Using Iframes can contribute to slow speeds because an extra request is made to a server.
Also, check all website links (including the most important pages) for any internal redirects (pages that return a 301 status or that display "the document has been moved here" type of messages). Google Page-speed Insights is excellent at finding these. Also, redirect chains are even worse because that's a redirect followed by a redirect, etc.
There is a website that measures how long it takes for a page to process in the background before the first byte is received from the server. Go to:
Place in any URL that you claim is slow and submit it a few times. If the http code returned is anything but 200, then you're in trouble. If after a few checks, your byte speed is at least 0.200 seconds, then its slow and you'll definitely need to look into the entire back end to see if the server as a whole is functioning properly.

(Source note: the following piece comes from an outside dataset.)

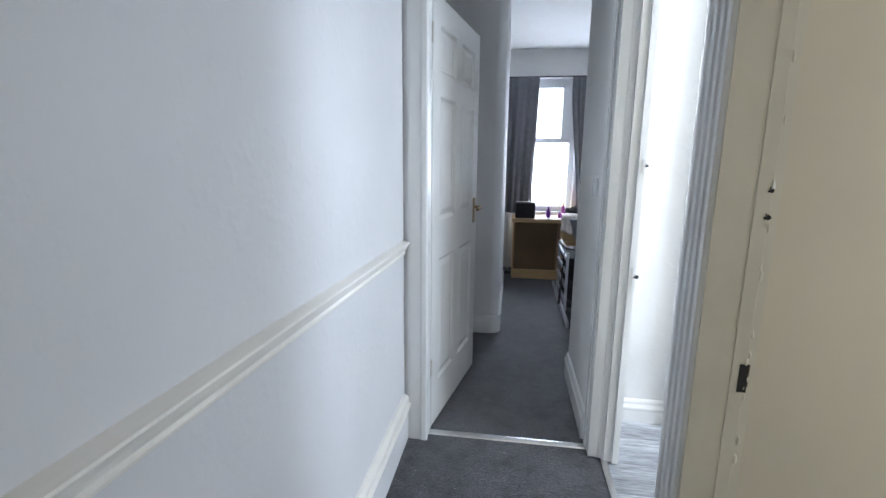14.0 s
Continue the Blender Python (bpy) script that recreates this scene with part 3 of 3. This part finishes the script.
bmesh.ops.recalc_face_normals(bm, faces=bm.faces)
part("hose", bm, HOSE, vac, "ribbed grey plastic hose", 60)

# ---- bedroom ----
desk = thing("desk", "light beech veneer kneehole desk under the window", "desk", (0.455, 8.87, ZC))
part("desktop", boxes((-0.01, -0.025, 0.622, 1.05, 0.40, 0.66), bevel=0.002), DESKWOOD, desk)
part("side_panel", boxes((0.0, 0.0, 0.0, 0.02, 0.38, 0.635), bevel=0.001), DESKWOOD, desk)
# Back of the kneehole, coloured dark to deepen the recess.
part("back_panel", boxes((0.02, 0.34, 0.0, 0.52, 0.355, 0.635)), SHADED_BACK, desk, "thin brown back panel, painted dark for kneehole shade")
part("kick_rail", boxes((0.02, 0.02, 0.0, 0.505, 0.04, 0.10), bevel=0.001), DESKWOOD, desk)
ped = part("pedestal", boxes((0.50, 0.0, 0.0, 1.04, 0.38, 0.635), bevel=0.001), DESKWOOD, desk)
for k in range(3):
    d = part("drawer", boxes((0.515, -0.016, 0.05 + 0.195 * k, 1.03, 0.0, 0.235 + 0.195 * k), bevel=0.002), DESKWOOD, desk)
    part("pull", boxes((0.72, -0.03, 0.13 + 0.195 * k, 0.82, -0.016, 0.145 + 0.195 * k), bevel=0.003), SILVER, d, "slim metal pull")
ZT = ZC + 0.66
sp = thing("speaker", "small black box speaker on the desk", "speaker", (0.58, 8.96, ZT))
part("cabinet", boxes((-0.105, -0.06, 0.0, 0.105, 0.06, 0.175), bevel=0.012), BLACK, sp)
part("grille", boxes((-0.09, -0.064, 0.02, 0.09, -0.058, 0.155), bevel=0.004), BLACKCLOTH, sp)


def bottle(label, at, r, h, mat, cap):
    t = thing("bottle", label, "bottle", at, "bottles on the desk")
    part("container", lathe([(r * 0.9, 0), (r, 0.006), (r, h * 0.62), (r * 0.75, h * 0.74), (r * 0.42, h * 0.8)], 14), mat, t, smooth=40)
    part("cap", lathe([(r * 0.5, h * 0.8), (r * 0.5, h * 0.98), (r * 0.42, h)], 12), cap, t, smooth=40)
    return t


bottle("small purple plastic bottle on the desk", (0.83, 9.0, ZT), 0.022, 0.12, PURPLE, PURPLE)
bottle("tall bottle with yellow top and pink base", (0.985, 9.02, ZT), 0.022, 0.17, PINK, YELLOW)
bottle("squat pink pot on the desk", (0.945, 8.98, ZT), 0.016, 0.07, PINK, PURPLE)
bottle("squat pink pot on the desk", (1.03, 8.98, ZT), 0.018, 0.06, PINK, PAPER)
for x, y, a, nm in ((0.79, 8.92, 8, "loose white papers on the desk"), (0.90, 8.93, -14, "loose white papers on the desk")):
    t = thing("paper_stack", nm, "papers", (x, y, ZT), turn=a)
    part("sheets", boxes((-0.07, -0.05, 0.0, 0.07, 0.05, 0.006)), PAPER, t)


def cloth(bm, w, h, fold, n, place, seed):
    """A soft sheet of cloth, folded along its width; place maps (u, v, fold) to a point."""
    g = []
    for i in range(n + 1):
        row = []
        for j in range(13):
            u, v = i / n, j / 12
            d = fold * (math.sin(u * 19 + seed) * 0.6 + math.sin(u * 43 + seed * 2 + v * 2) * 0.4) * (0.35 + 0.65 * v)
            row.append(bm.verts.new(place(u, v, d)))
        g.append(row)
    for i in range(n):
        for j in range(12):
            bm.faces.new((g[i][j], g[i + 1][j], g[i + 1][j + 1], g[i][j + 1]))
    return bm


def thick(ob, t=0.003):
    m = ob.modifiers.new("thickness", "SOLIDIFY")
    m.thickness = t
    return ob


t = thing("draped_cloth", "crumpled cream cloth hanging over the desk edge", "cloth", (1.06, 8.85, ZT))
thick(part("fabric", cloth(bmesh.new(), 0.2, 0.3, 0.03, 24, lambda u, v, d: (-0.10 + 0.26 * u + 0.06 * v * (u - 0.3), (0.12 - 0.3 * min(v, 0.4) / 0.4 * 0.5) - 0.012 + d * 0.5 - 0.02 * v, 0.055 - max(0, v - 0.35) * 0.42 * (0.6 + 0.5 * u) + abs(d) * 0.8), 1.0), FABRIC, t, smooth=80))
t = thing("dark_garment", "dark crumpled garment heaped on the desk", "clothes", (1.13, 9.06, ZT))
thick(part("fabric", cloth(bmesh.new(), 0.2, 0.3, 0.05, 24, lambda u, v, d: (-0.13 + 0.3 * u, -0.06 + 0.14 * v + d * 0.4, 0.05 + 0.06 * math.sin(v * 3.1) * math.sin(0.4 + u * 2.6) + abs(d)), 3.0), BLACKCLOTH, t, smooth=80))

# window with its frame, curtains and rail
win = tagged(new("window_1"), "white plastic framed window with small top opener", "window", kind="structure")
win.matrix_world = pose(WX0, 9.50, WZ0)
ww, wh = WX1 - WX0, WZ1 - WZ0
part("window_frame", boxes((0, 0, 0, 0.05, 0.07, wh), (ww - 0.06, 0, 0, ww, 0.07, wh), (0.05, 0, 0, ww - 0.06, 0.07, 0.06), (0.05, 0, wh - 0.06, ww - 0.06, 0.07, wh), (0.05, 0, 0.785, ww - 0.06, 0.07, 0.82), bevel=0.004), PVC, win)
part("opener_frame", boxes((0.05, -0.02, 0.82, 0.09, 0.02, wh - 0.06), (ww - 0.16, -0.02, 0.82, ww - 0.06, 0.02, wh - 0.06), (0.09, -0.02, 0.82, ww - 0.10, 0.02, 0.845), (0.09, -0.02, wh - 0.10, ww - 0.10, 0.02, wh - 0.06), bevel=0.004), PVC, win)
for z0_, z1_ in ((0.06, 0.785), (0.845, wh - 0.10)):
    pane = part("pane", boxes((0.05, 0.03, z0_, ww - 0.06, 0.036, z1_)), GLASS, win)
    pane.visible_shadow = False
part("window_sill", boxes((-0.04, -0.10, -0.03, ww + 0.04, 0.0, 0.0), bevel=0.006), PVC, win)
rod = thing("curtain_rail", "thin dark metal curtain rail", "curtain rail", (0.15, 9.35, 2.362))
part("rod", sweep(circle(0.008, 8), [(0, 0, 0), (1.3, 0, 0)], Vector((0, 0, 1))), BLACK, rod)
for x in (0.02, 1.28):
    part("bracket", boxes((x - 0.01, 0.0, -0.015, x + 0.01, 0.07, 0.015)), BLACK, rod)


def curtain(label, top, low, seed):
    t = thing("curtain", label, "curtain", (0, 9.35, 0), "bedroom curtains")
    def place(u, v, d):
        s = v * v * (3 - 2 * v)
        a = top[0] + (low[0] - top[0]) * s
        b = top[1] + (low[1] - top[1]) * s
        return (a + (b - a) * u, d - 0.01, 2.355 - v * 1.5)
    thick(part("fabric", cloth(bmesh.new(), 1, 1, 0.035, 90, place, seed), CURTAIN, t, smooth=80), 0.002)
    return t


curtain("dark grey drawn-back curtain with soft folds", (0.20, 0.69), (0.20, 0.655), 0.5)
curtain("dark grey curtain gathered at the window side", (1.04, 1.40), (1.16, 1.42), 2.0)

rad = thing("radiator", "white panel radiator under the window", "radiator", (-0.35, 9.33, ZC + 0.12))
part("panel", boxes((0.0, 0.0, 0.0, 0.78, 0.02, 0.55), bevel=0.006), WHITE, rad)
for k in range(19):
    part("rib", boxes((0.02 + 0.04 * k, -0.012, 0.03, 0.042 + 0.04 * k, 0.0, 0.52), bevel=0.003), WHITE, rad)
part("bracket", boxes((0.1, 0.02, 0.1, 0.68, 0.09, 0.45)), WHITE, rad)
part("pipe", sweep(circle(0.008, 8), [(0.76, 0.01, 0.03), (0.76, 0.01, -0.12)], Vector((1, 0, 0))), WHITE, rad)
t = thing("cable_heap", "tangle of black cable on the carpet", "cable", (0.37, 9.02, ZC))
part("wire", sweep(circle(0.006, 6), [(0.07 * math.cos(a * 0.9) + 0.01 * a, 0.05 * math.sin(a * 1.3), 0.008 + 0.012 * (a % 2)) for a in [0.3 * i for i in range(30)]], Vector((0, 0, 1))), BLACK, t, smooth=60)

rack = thing("drawer_rack", "silver metal drawer rack piled with clothes", "drawer rack", (0.895, 7.75, ZC))
for x in (0.0, 0.34):
    for y in (0.0, 0.62):
        part("post", boxes((x, y, 0.0, x + 0.022, y + 0.022, 0.52), bevel=0.003), SILVER, rack)
for k in range(4):
    d = part("drawer", boxes((0.012, 0.02, 0.05 + 0.12 * k, 0.35, 0.62, 0.115 + 0.12 * k), bevel=0.004), BLACKCLOTH, rack, "dark fabric drawer")
    part("front_bar", boxes((-0.006, 0.0, 0.10 + 0.12 * k, 0.012, 0.64, 0.128 + 0.12 * k), bevel=0.003), SILVER, d, "silver rail")
part("top_hoop", sweep(circle(0.010, 8), [(0.30, 0.0, 0.54), (0.10, -0.04, 0.55), (0.0, 0.02, 0.56), (-0.015, 0.2, 0.57), (0.0, 0.42, 0.56)], Vector((0, 0, 1))), BLACK, rack, "dark curved hoop", 40)
t = thing("silver_board", "flat silver board leaning over the rack", "board", (1.0, 8.1, ZC + 0.52))
ob = part("plate", boxes((-0.2, -0.05, 0, 0.2, 0.05, 0.02), bevel=0.004), SILVER, t)
ob.matrix_parent_inverse = pose(0.06, 0.25, 0.10, 0, 38, 70)
t = thing("hanging_garment", "black garment hanging over the rack", "clothes", (0.84, 7.56, ZC + 0.01))
thick(part("fabric", cloth(bmesh.new(), 1, 1, 0.025, 24, lambda u, v, d: (0.012 + 0.035 * u + d * 0.5 - 0.02 * v, 0.30 * u + d, 0.50 - v * (0.36 + 0.10 * u)), 4.0), BLACKCLOTH, t, smooth=80))
t = thing("bed_base", "low bed base with pale metal side rail", "bed", (0.88, 7.4, ZC))
part("side_rail", boxes((0.0, 0.0, 0.0, 0.02, 1.25, 0.05), bevel=0.003), SILVER, t, "pale metal side rail")
part("base_board", boxes((0.02, 0.0, 0.0, 0.9, 0.3, 0.04)), BLACK, t)

# daylight seen through the windows
glow = bpy.data.materials.new("daylight")
glow.use_nodes = True
em = glow.node_tree.nodes.new("ShaderNodeEmission")
em.inputs[0].default_value, em.inputs[1].default_value = (0.92, 0.97, 1.0, 1), 3.0
glow.node_tree.links.new(em.outputs[0], glow.node_tree.nodes["Material Output"].inputs[0])
structure("backdrop", boxes((-6, 12.0, -2, 8, 12.05, 8)), glow, "bright overcast sky outside")

# room behind the hall: worktop with bottles
wt = thing("worktop", "white kitchen worktop on white units", "worktop", (0.9, 4.6, ZH))
part("counter", boxes((0, 0, 0.87, 1.0, 0.6, 0.91), bevel=0.003), WHITE, wt)
part("unit", boxes((0.02, 0.03, 0, 0.99, 0.58, 0.87)), WHITE, wt)
bottle("yellow bottle on the worktop", (1.72, 4.75, ZH + 0.91), 0.05, 0.26, YELLOW, YELLOW)
bottle("blue bottle on the worktop", (1.52, 4.8, ZH + 0.91), 0.05, 0.24, PURPLE, PAPER)
bottle("yellow bottle on the worktop", (1.38, 4.75, ZH + 0.91), 0.04, 0.2, YELLOW, RED)

# plank floors of the two side rooms
plank = mesh_of("plank", boxes((0, 0, -0.004, 0.9, 0.094, 0.004)), VINYL)
for name, ya, yb, xa, xb in (("floor_room_one", 4.25, 4.975, X0 + 0.02, 3.0), ("floor_room_two", 5.04, 6.16, X0 + 0.02, 2.5)):
    fl = structure(name, boxes((X0 + 0.002, ya, 0.0, xb, yb, ZC - 0.016)), VINYL, "grey wood plank vinyl floor")
    r, y = 0, ya
    while y < yb - 0.05:
        x = xa - 0.45 * (r % 2)
        while x < xb:
            a, b = max(x, xa), min(x + 0.898, xb)
            ob = new("plank", mesh_of("plank", boxes((a, y, ZC - 0.016, b - 0.002, min(y + 0.094, yb), ZC - 0.006)), VINYL))
            ob.parent = fl
            x += 0.9
        r, y = r + 1, y + 0.096

# lumps of paint, plaster scars and lint
def blob(bm, x, y, z, r, flat, seed):
    rng = random.Random(seed)
    made = bmesh.ops.create_icosphere(bm, subdivisions=2, radius=r)["verts"]
    for v in made:
        v.co *= 1 + rng.uniform(-0.25, 0.25)
        v.co = Vector((v.co.x * flat[0] + x, v.co.y * flat[1] + y, v.co.z * flat[2] + z))


rng = random.Random(7)
bm = bmesh.new()
for k in range(26):
    blob(bm, 0.930 + rng.uniform(-0.004, 0.004), 4.955, 0.3 + 1.75 * rng.random(), rng.uniform(0.003, 0.006), (0.8, 0.5, 2.4), k)
tagged(part("paint_lumps", bm, POST, None, smooth=60), "lumpy cream paint along the door lining edge", "paint lumps", kind="stuff")
bm = bmesh.new()
for k in range(14):
    blob(bm, XW + 0.014, 3.0 + 0.95 * rng.random(), 0.951, rng.uniform(0.001, 0.0025), (0.8, 2.0, 0.6), 50 + k)
    blob(bm, XW + 0.010, 3.2 + 0.8 * rng.random(), ZK + 0.002, rng.uniform(0.003, 0.006), (0.9, 2.6, 0.6), 80 + k)
blob(bm, XW + 0.018, 3.50, 0.956, 0.009, (0.8, 1.5, 0.8), 99)
tagged(part("paint_lumps", bm, CREAM, None, smooth=60), "old lumpy paint on the dado rail and skirting", "paint lumps", kind="stuff")
scar = thing("wall_scar", "thin dark scrape in cream wall plaster", "wall mark", (1.074, 4.984, 1.785))
part("scrape", boxes((-0.0010, -0.0005, -0.035, 0.0006, 0.002, 0.03), (-0.0025, -0.0005, -0.044, 0.0004, 0.002, -0.030)), BARE, scar)
bm = bmesh.new()
for k in range(9):
    x, y = 0.06 + 0.72 * rng.random(), 4.12 + 1.7 * rng.random()
    blob(bm, x, y, ZC + 0.002, rng.uniform(0.001, 0.0018), (1.5, 1.0, 0.5), 200 + k)
for k in range(14):
    x, y = 0.05 + 0.8 * rng.random(), YL + 0.05 + 0.9 * rng.random()
    blob(bm, x, y, 0.002, rng.uniform(0.001, 0.002), (1.5, 1.0, 0.5), 300 + k)
tagged(part("lint", bm, FABRIC, None), "pale lint specks on the carpet", "lint", kind="stuff")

Once you get an average number, you can then calculate the waiting time for your webpage.
If the average load time for any item is 0.2 seconds, then on a poorly designed product page, you'll have to wait at least 21.2 seconds for everything to be ready to begin displaying. This excludes the time it takes for the individual elements to finish displaying.
So my advice is this:
Consolidate the small images into a CSS sprite so that you only need to load 1 image file instead of dozens of images.
Combine all scripts together and if they're small enough, include them directly into the HTML instead of calling them externally.
Once that is done, then tune litespeed for optimal settings and make sure nothing else on the server (such as email programs, etc) is slowing the delivery of the webpages.
Unfortunately, one thing you won't be able to control is the number of visitors that visit the site, but if you really want to limit that (just to try to pick up speed somewhat for the moment), you can use a robots text file to instruct various robots on the internet (such as search engine spiders) not to index your pages.